Pool-deck adjacency requires a broader review. Daytime activity, evening social use, furniture movement, equipment noise, privacy exposure, and light spill can all shape the experience. A terrace overlooking a landscaped amenity deck may feel serene at one hour and social at another. The buyer’s task is to understand the likely rhythm before contract, not after move-in.

Clubrooms and event lounges raise their own questions. Hours of operation, guest policies, music rules, private-event rules, and the ability to reprogram the room later should all be reviewed. A lounge that begins as a quiet resident salon could become more active if permitted uses change.

Sound, Vibration, and the Difference Between the Two

Sound risk should be evaluated in two forms: airborne noise and structure-borne vibration. Airborne noise includes voices, music, doors, gatherings, or corridor activity. Structure-borne vibration can come from equipment, footsteps, weights, furniture movement, or pool operations. A sophisticated buyer separates the two because a building can perform well against one and less well against the other.

Where available, buyers should request acoustic details, including slab assemblies, impact-noise mitigation, equipment isolation, and upgraded underlayments near amenity areas. These are technical topics, but they matter. Luxury is not only marble, millwork, and glass. It is also the absence of recurring disturbance.

For Cora Merrick Park, buyers should avoid assuming that proximity automatically creates a problem. The better approach is disciplined verification. Ask what separates the residence from the amenity. Ask whether any non-sensitive uses sit between them. Ask whether the relevant amenity has fixed operating hours and clear rules. Then assess whether the answer matches the buyer’s own tolerance.

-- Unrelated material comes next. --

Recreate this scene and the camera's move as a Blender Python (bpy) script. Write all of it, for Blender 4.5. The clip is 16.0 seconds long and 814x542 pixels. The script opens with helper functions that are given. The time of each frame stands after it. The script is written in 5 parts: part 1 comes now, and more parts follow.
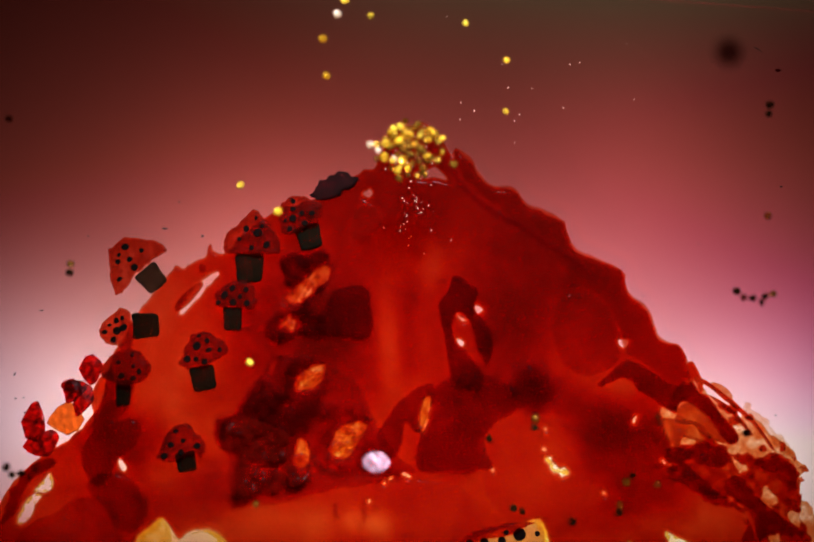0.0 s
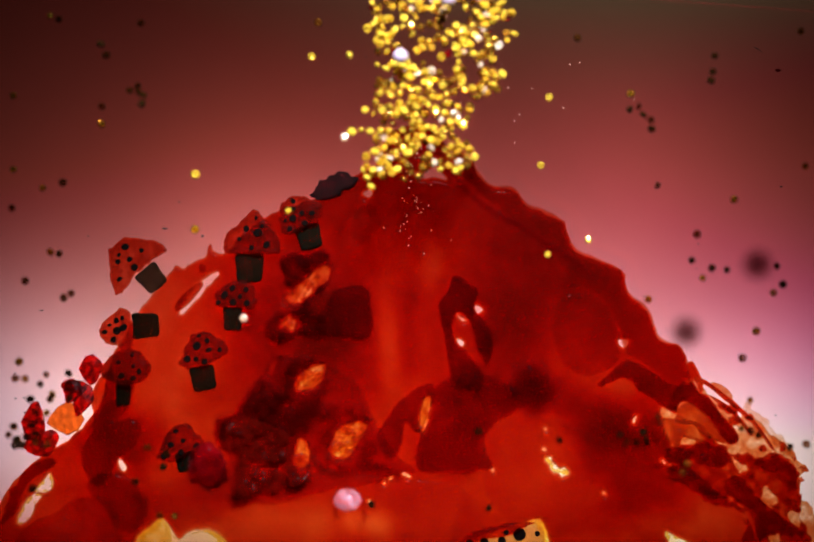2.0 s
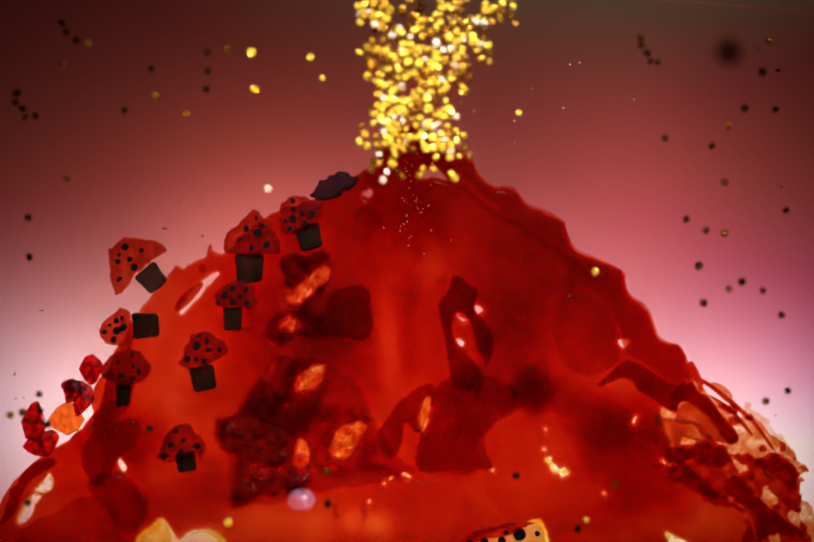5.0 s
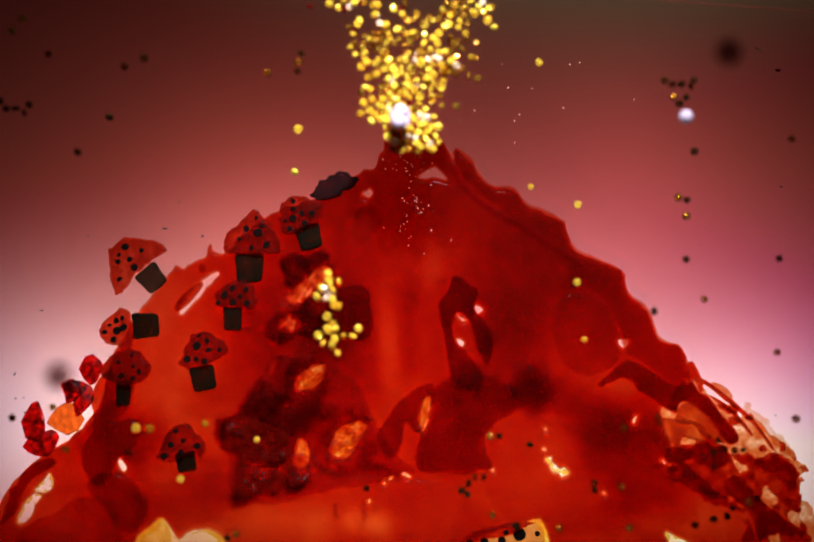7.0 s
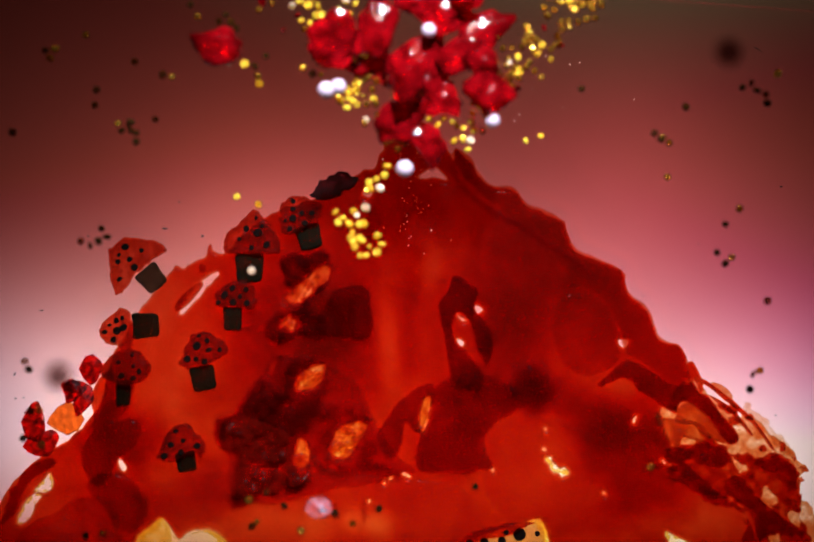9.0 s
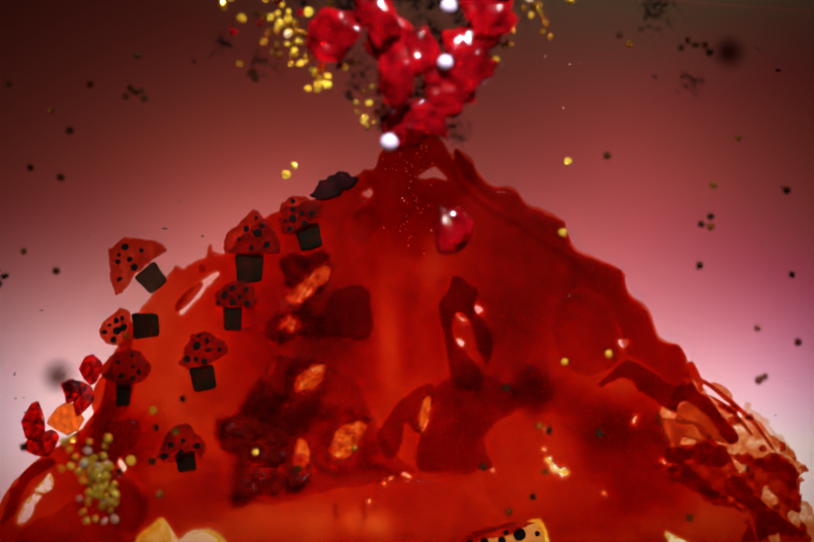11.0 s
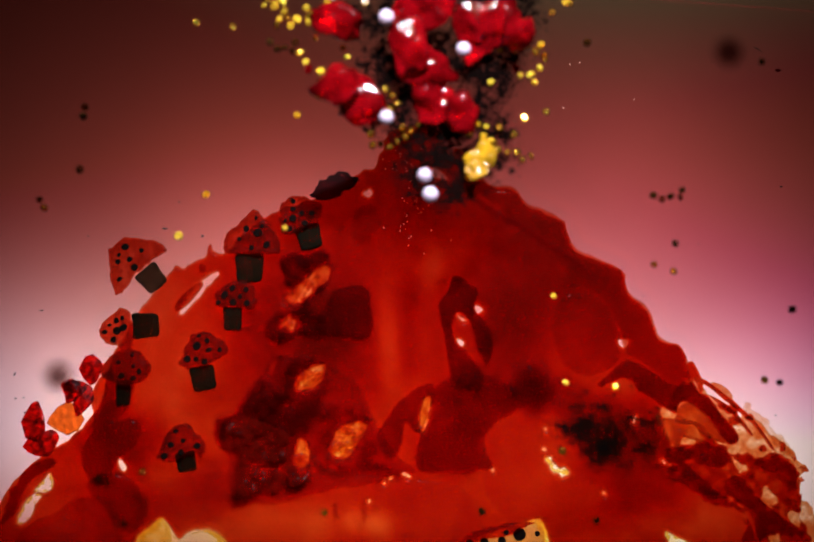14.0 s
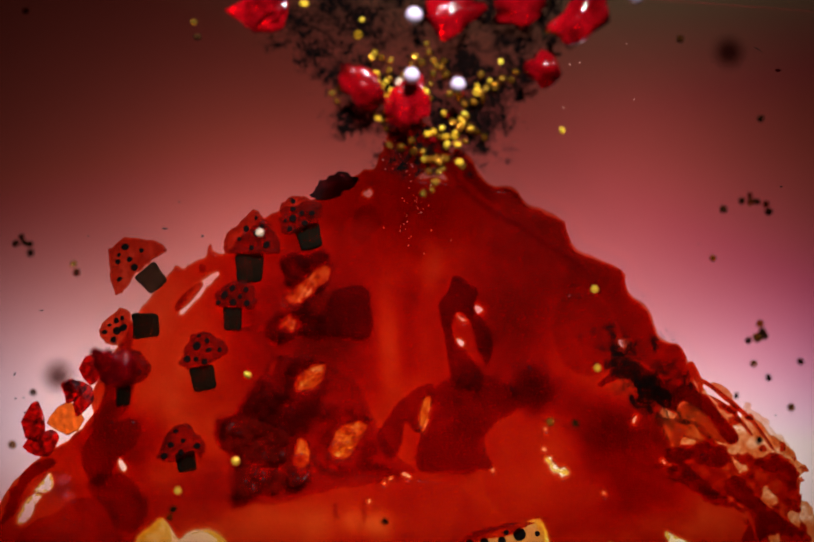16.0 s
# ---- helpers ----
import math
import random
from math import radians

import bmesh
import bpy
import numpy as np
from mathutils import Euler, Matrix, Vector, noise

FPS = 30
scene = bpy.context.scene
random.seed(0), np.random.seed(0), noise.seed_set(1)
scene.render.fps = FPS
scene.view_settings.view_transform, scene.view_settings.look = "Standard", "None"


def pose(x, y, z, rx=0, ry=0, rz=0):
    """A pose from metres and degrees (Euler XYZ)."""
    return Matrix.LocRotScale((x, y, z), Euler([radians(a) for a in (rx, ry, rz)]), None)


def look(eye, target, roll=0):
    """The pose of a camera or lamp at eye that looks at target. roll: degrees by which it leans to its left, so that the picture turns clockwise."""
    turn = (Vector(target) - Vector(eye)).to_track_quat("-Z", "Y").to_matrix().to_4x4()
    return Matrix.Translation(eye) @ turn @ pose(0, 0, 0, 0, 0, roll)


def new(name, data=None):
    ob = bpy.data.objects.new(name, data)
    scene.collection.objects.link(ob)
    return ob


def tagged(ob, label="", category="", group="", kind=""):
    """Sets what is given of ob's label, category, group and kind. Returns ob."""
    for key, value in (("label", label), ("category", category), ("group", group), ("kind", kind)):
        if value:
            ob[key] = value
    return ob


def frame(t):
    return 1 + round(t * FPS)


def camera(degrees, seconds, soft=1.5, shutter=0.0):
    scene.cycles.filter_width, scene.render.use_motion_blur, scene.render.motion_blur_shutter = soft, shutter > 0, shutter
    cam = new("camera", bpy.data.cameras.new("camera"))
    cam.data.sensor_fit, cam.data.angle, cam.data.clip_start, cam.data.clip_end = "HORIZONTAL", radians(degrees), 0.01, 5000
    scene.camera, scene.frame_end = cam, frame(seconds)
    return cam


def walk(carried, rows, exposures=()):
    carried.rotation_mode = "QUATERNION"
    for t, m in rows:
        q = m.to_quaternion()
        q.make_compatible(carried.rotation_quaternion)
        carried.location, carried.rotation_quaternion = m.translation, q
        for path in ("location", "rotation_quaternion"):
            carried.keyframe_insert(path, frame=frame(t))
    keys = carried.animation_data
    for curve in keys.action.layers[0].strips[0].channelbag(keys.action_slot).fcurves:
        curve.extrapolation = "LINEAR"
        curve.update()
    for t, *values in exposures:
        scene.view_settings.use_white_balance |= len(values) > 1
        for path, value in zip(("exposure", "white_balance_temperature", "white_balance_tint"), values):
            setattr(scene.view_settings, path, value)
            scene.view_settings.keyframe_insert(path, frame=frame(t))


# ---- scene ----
# A red jelly volcano on a glass plate over a light box, with beads on a second plate above it.
# Lengths in millimetres on the plates; y points towards the mountain's top, z up to the camera.
MM = 0.001
PLATE_Z, UPPER_Z = 0.0, 30.0
H_CAM = 330.0
cam = camera(39.97, 16.0, soft=1.9)
cam.data.dof.use_dof, cam.data.dof.focus_distance, cam.data.dof.aperture_fstop = True, 0.329, 3.9   # the lens is set on the lower plate
EYE = Matrix.Translation((0, 0, H_CAM * MM))
walk(cam, [(0.0, EYE), (16.0, EYE)],
     [(0.0, 0.0), (1.0, -0.02), (2.0, 0.03), (3.0, -0.08), (4.0, 0.06), (6.5, 0.16), (7.5, 0.08), (9.0, 0.08), (11.5, -0.08), (12.5, 0.0), (13.5, -0.06), (14.5, 0.0), (15.0, -0.1), (15.5, 0.0), (16.0, -0.18)])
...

Privacy, Sightlines, and Amenity Traffic

Privacy should be assessed from both directions. Can amenity users see into the residence? Does the residence look directly onto crowded amenity areas? Either condition may be acceptable for some buyers and undesirable for others. A social owner may appreciate the energy. A more private owner may prefer distance, height, or a buffered exposure.

Sightlines should be studied at different times of day. Morning pool use, afternoon family activity, and evening lounge traffic can create distinct privacy conditions. Light spill is also part of the analysis. If an amenity deck or social space remains illuminated at night, a nearby residence may require window treatment planning or may simply not suit a buyer who values darkness and quiet.

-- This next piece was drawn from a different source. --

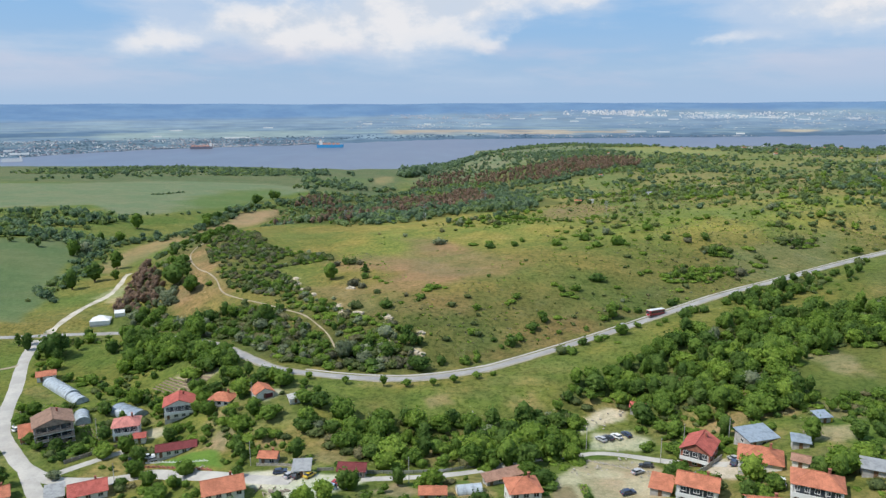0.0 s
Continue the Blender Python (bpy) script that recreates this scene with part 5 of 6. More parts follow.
def village_tree(x, y):
    """Keeps roads and buildings free."""
    free = np.ones(np.shape(x), bool)
    for line in (VILLAGE_STREET, [(-24, 187), (11, 193), (26, 202), (50, 209), (82, 185)], [(-128, 210), (-112, 226)], [(-139, 214), (-118, 188)], [(-179, 294), (-150, 271)]):
        free &= np.abs(along(line, x, y)) > 5.5
    free &= np.abs(along(ROAD, x, y)) > 8
    for poly in (DIRT_LOT, CAR_PARK, CHALK_PIT, YARD, RIGHT_CLEARING, GARDENS):
        free &= inside(poly, x, y, 0.5) < 0.5
    for ob in HOUSES:
        free &= np.hypot(x - ob.location.x, y - ob.location.y) > 7.4
    free &= blob(-90, 218, 9, 7, x, y, 0.1, 0.0) < 0.5
    for poly in ([(-191, 334), (-165, 339), (-146, 302), (-157, 296), (-174, 301)], [(-181, 281), (-177, 289), (-156, 267), (-156, 257), (-171, 261)], [(-124, 284), (-115, 286), (-99, 278), (-89, 264), (-103, 266), (-116, 271)], [(-135, 244), (-132, 248), (-121, 235), (-127, 232)], [(-97, 217), (-86, 222), (-73, 214), (-72, 201), (-106, 216)], [(110, 198), (126, 198), (122, 187), (112, 184), (106, 189)], [(72, 182), (82, 190), (88, 184), (80, 174)]):
        free &= inside(poly, x, y, 0.5) < 0.5
    return free * 1.0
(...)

Elevator and corridor patterns matter as well. Amenity floors can concentrate resident and guest traffic near specific elevator lines, lobbies, waiting areas, and hallway turns. A residence near those paths may benefit from convenience, but it may also experience more pass-by activity than another unit with the same floor plan on a quieter stretch.

In a Coral Gables setting, where discretion and residential calm are often part of the appeal, these subtleties can be as important as the headline amenities themselves.

The Contract Review Should Be Specific

The buyer’s attorney should review condominium documents for the developer’s and association’s rights to modify, relocate, reprogram, or regulate amenities after contract. This is a critical step because a current amenity plan may not fully answer how the space can evolve later.

Due diligence should include asking whether any amenities are subject to phased delivery, future redesign, shared use, or operating-hour changes. If the answer is unclear, the question should be refined until the buyer understands the practical risk. The safest pre-contract approach is to identify every amenity-adjacent exposure in writing and resolve concerns before the purchase agreement becomes binding.

This is also where investment thinking becomes practical rather than abstract. Resale positioning is shaped by what future buyers perceive. A residence with a thoughtful buffer from active amenities may have a broader audience than one with a more specialized exposure. Conversely, a convenience-oriented buyer may value proximity to wellness spaces, lounges, or pools if the separation is well designed.

Finding the Sweet Spot

The ideal outcome is not always the farthest unit from every shared space. A “sweet spot” residence may be close enough to amenities for convenience but separated by enough vertical distance, buffer space, or non-sensitive uses to reduce nuisance risk. The best adjacency supports the owner’s lifestyle without becoming the defining feature of the home.

For buyers at Cora Merrick Park, the practical sequence is clear: review the stack, identify active spaces, separate airborne sound from vibration, study privacy from both directions, understand traffic patterns, and have counsel review the rights to change or regulate amenities. Only then should the buyer decide whether the unit’s position is a premium, a neutral factor, or a point for further discussion.

FAQs

  • What does amenity-floor adjacency mean? It means the vertical or horizontal relationship between a residence and shared facilities such as a gym, pool deck, lounge, spa, children’s room, or event space.

  • Why should Cora Merrick Park buyers study adjacency before contract? Because proximity to shared spaces can influence daily comfort, privacy, traffic patterns, and resale positioning before the agreement becomes binding.

  • Is being near an amenity always a negative? No. A well-buffered residence can offer convenience without meaningful nuisance, especially when there is vertical distance or non-sensitive space between uses.

  • Which amenity adjacencies need the most review? Gyms, pools, clubrooms, event lounges, children’s areas, service corridors, and mechanical spaces usually deserve the closest attention.

  • Why is gym adjacency different from lounge adjacency? Gyms can create structure-borne vibration from weights and equipment, while lounges more often raise questions about voices, music, guests, and hours.

  • What plan should a buyer request? A buyer should request the full vertical stack plan, not only the sales floor plan, to see what sits above, below, beside, and across from the residence.

  • How should privacy be evaluated? Privacy should be reviewed from both directions: whether amenity users can see into the residence and whether the residence overlooks active shared areas.

  • Can amenity rules change later? Condominium documents may address rights to modify, relocate, reprogram, or regulate amenities, so counsel should review those provisions carefully.

  • Should adjacency affect pricing comparisons? Yes. When two residences are otherwise similar, amenity adjacency should be considered alongside view, exposure, floor height, parking, and layout.

  • What is the safest pre-contract approach? Identify every amenity-adjacent exposure in writing, ask for the relevant technical and operating details, and resolve concerns before signing.